Keeping Mackenzie gas line hearings on track
Gary Park For Petroleum News
Canada’s National Energy Board is preserving continuity in its handling of the Mackenzie Gas Project by naming former board chairman Ken Vollman as a temporary member of the federal regulatory agency.
Vollman, 63, will continue to chair the Mackenzie review, guiding the hearings to an expected conclusion over the next two years.
He retired June 2 after seven years as board chairman, raising some concerns that his knowledge of the project and even-handed guidance of the hearings would be lost, further slowing the regulatory phase.
A spokesman for the board said the reappointment of Vollman would “ensure stability” in handling what has been described as the most complex application in NEB history.
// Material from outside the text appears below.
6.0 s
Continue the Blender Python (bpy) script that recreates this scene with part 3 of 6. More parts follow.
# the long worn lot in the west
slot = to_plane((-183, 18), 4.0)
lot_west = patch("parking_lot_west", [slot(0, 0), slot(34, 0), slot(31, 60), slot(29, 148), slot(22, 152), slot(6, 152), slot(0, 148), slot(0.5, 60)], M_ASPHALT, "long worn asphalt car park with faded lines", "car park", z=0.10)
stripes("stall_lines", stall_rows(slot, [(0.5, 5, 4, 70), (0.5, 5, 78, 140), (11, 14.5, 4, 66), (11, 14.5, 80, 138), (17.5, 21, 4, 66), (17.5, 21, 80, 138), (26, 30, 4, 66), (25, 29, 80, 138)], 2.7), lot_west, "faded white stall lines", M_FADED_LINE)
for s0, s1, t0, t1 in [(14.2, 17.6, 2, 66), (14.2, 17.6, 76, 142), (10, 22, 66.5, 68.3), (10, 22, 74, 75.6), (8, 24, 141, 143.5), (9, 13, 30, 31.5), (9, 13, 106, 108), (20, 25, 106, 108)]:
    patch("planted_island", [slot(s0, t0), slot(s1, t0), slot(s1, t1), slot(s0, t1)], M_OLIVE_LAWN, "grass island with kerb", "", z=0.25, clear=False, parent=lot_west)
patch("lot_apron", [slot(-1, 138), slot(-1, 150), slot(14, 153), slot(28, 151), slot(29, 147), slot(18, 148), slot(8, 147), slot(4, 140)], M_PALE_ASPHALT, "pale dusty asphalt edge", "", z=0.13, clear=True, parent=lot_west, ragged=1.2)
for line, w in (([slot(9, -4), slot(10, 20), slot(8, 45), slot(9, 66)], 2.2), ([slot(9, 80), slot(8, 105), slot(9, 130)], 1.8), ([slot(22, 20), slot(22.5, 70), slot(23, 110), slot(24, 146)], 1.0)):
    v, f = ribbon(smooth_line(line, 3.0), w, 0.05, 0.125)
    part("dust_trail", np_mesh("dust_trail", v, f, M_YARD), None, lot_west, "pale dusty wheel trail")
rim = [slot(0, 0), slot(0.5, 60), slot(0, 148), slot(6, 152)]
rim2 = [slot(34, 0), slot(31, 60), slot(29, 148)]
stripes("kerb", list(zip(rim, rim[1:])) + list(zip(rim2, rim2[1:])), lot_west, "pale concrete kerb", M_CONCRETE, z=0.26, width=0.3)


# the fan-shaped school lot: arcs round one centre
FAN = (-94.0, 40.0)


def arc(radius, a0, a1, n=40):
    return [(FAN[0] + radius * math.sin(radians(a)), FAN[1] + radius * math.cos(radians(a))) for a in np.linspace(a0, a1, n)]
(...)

The NEB is expected to issue its final report by late 2008, almost three years after opening hearings, on whether the project is in the public interest and under what terms and conditions it can be built.
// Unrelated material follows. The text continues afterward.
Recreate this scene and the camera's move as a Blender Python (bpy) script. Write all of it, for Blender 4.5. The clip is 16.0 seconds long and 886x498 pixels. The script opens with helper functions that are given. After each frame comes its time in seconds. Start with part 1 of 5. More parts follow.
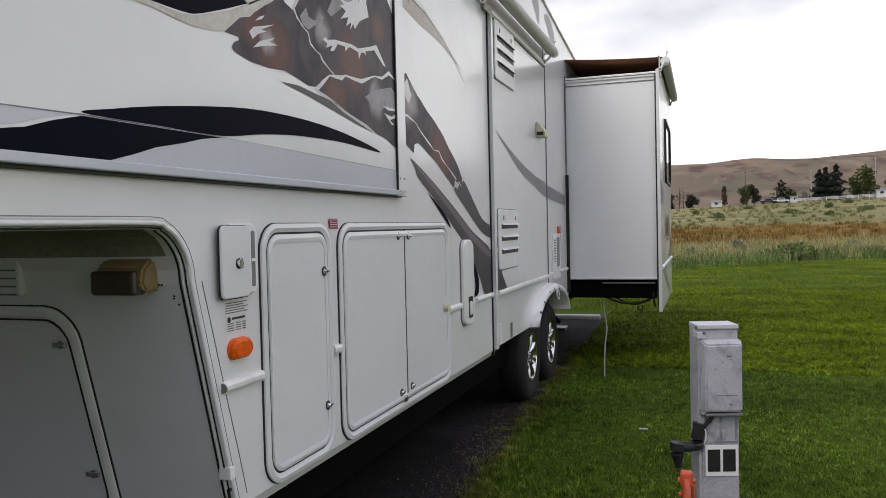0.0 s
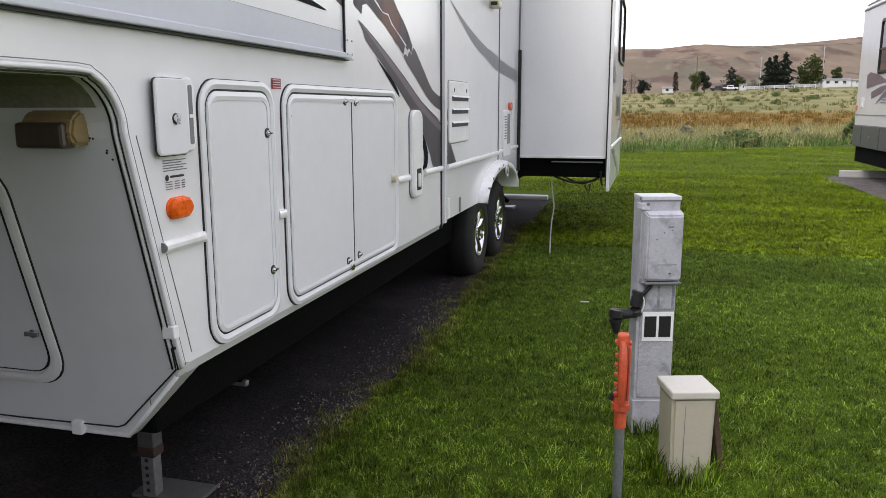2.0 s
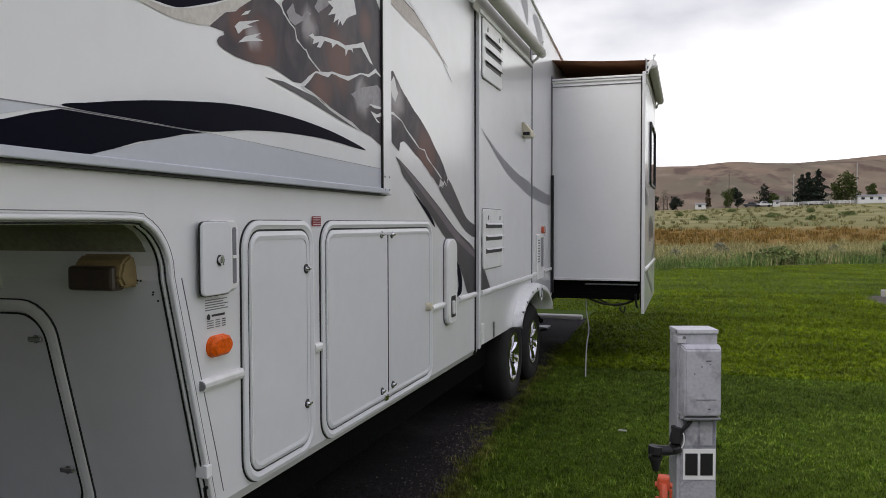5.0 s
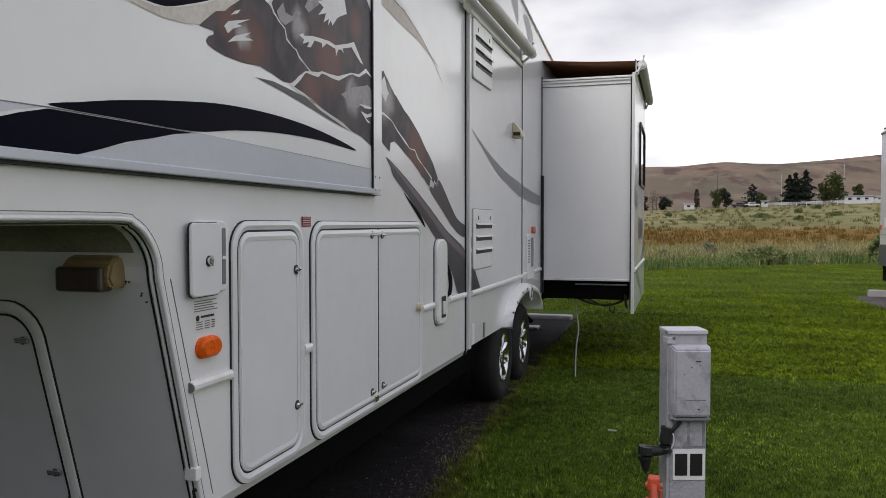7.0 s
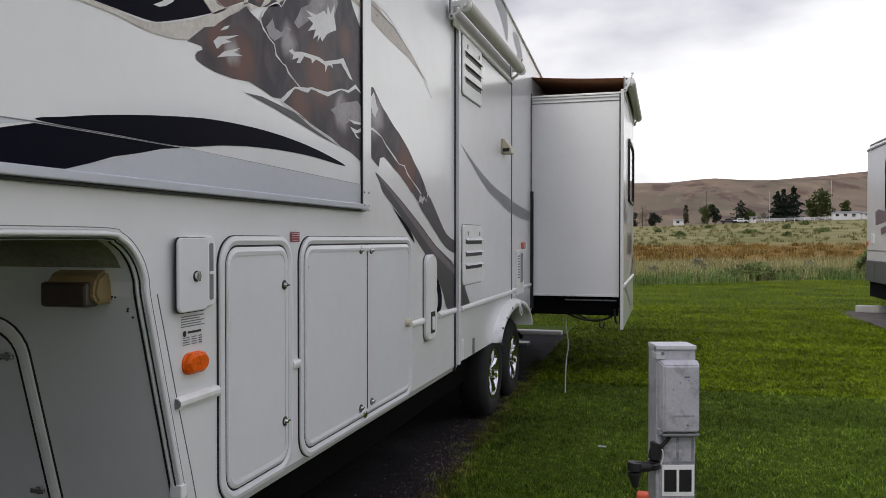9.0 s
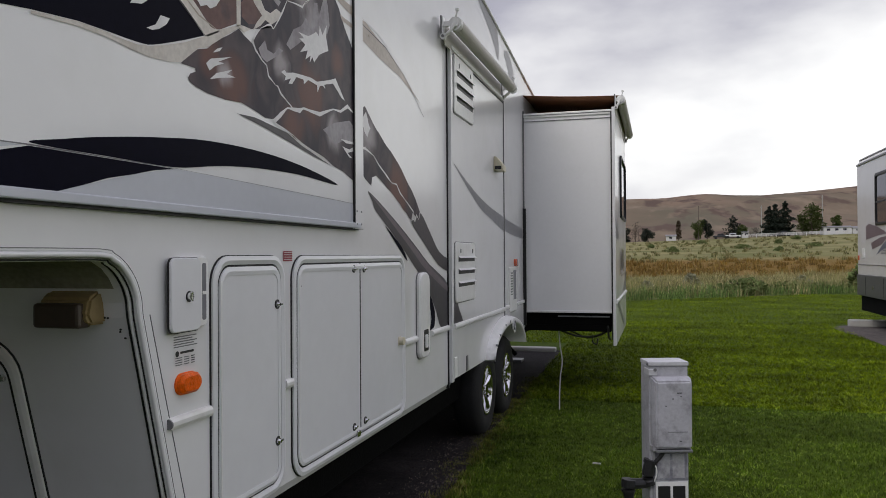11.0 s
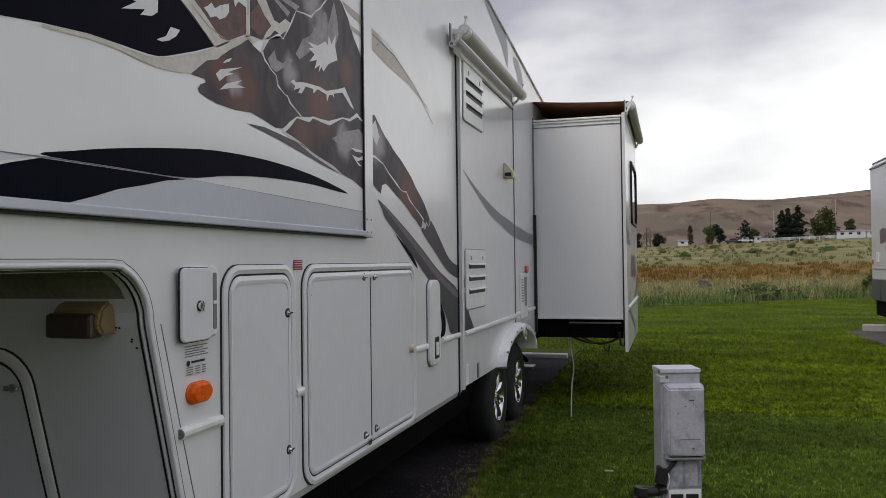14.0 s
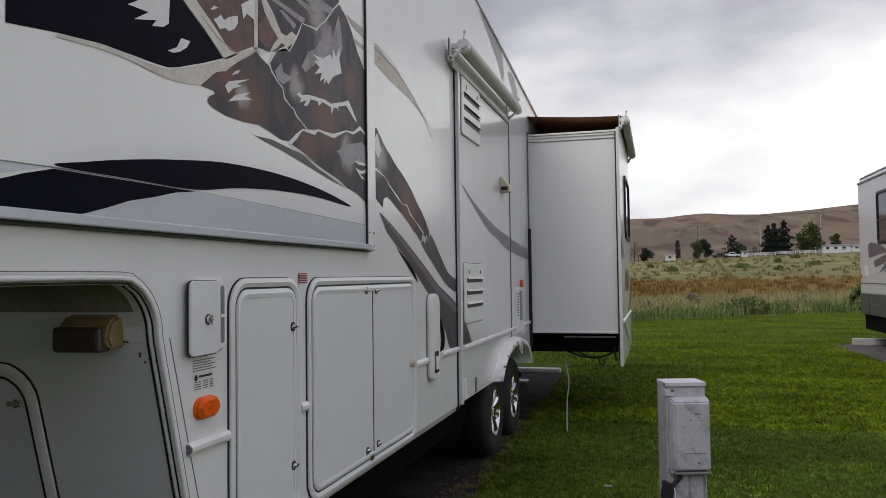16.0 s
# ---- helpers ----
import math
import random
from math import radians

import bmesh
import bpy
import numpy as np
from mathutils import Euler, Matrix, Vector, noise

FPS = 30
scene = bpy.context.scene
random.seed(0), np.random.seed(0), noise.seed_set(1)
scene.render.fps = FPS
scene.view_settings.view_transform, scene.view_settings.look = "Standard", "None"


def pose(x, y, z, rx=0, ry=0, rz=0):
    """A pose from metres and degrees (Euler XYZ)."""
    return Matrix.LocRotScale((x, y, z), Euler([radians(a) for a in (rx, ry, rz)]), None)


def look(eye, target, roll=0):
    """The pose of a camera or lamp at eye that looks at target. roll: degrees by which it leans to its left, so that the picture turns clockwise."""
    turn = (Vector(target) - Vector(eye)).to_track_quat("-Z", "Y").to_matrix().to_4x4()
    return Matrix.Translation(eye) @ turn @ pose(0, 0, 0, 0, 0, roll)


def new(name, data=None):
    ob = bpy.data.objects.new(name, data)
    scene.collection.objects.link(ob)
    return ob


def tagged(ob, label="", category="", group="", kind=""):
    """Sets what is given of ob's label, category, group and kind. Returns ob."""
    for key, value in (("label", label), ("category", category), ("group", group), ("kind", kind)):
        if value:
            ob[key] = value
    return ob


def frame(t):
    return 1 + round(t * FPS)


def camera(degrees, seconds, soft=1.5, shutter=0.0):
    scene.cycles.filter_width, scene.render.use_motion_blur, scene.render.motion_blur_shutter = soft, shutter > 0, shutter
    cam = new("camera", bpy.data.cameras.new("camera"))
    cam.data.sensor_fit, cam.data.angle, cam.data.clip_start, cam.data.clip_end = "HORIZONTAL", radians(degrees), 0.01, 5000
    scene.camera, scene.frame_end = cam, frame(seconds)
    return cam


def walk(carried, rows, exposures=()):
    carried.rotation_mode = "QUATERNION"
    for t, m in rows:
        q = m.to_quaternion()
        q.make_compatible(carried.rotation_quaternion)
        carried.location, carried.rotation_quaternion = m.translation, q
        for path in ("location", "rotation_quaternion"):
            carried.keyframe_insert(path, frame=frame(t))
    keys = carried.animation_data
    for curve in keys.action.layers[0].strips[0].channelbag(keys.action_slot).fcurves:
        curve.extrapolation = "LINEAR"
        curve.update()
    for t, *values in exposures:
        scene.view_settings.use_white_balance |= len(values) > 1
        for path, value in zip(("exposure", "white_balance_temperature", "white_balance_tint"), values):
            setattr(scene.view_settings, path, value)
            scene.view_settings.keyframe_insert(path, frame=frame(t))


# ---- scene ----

Earlier this year, the board issued a directive containing 74 possible conditions that would be attached to any approvals, covering three aspects of the project — pre-construction, construction and operation.
The biggest surprise was a “sunset clause” setting a Dec. 31, 2010, deadline for construction to begin; otherwise the approval certificate would expire.
Imperial Oil, on behalf of the co-venturers, while agreeing a certificate should not be issued for an indefinite period of time, asked for a five-year limit given that about half of the project’s 7,000 required permits would be needed before a decision could be made to proceed with construction.
Resolving that matter will be one of the immediate priorities for Vollman and the board panel.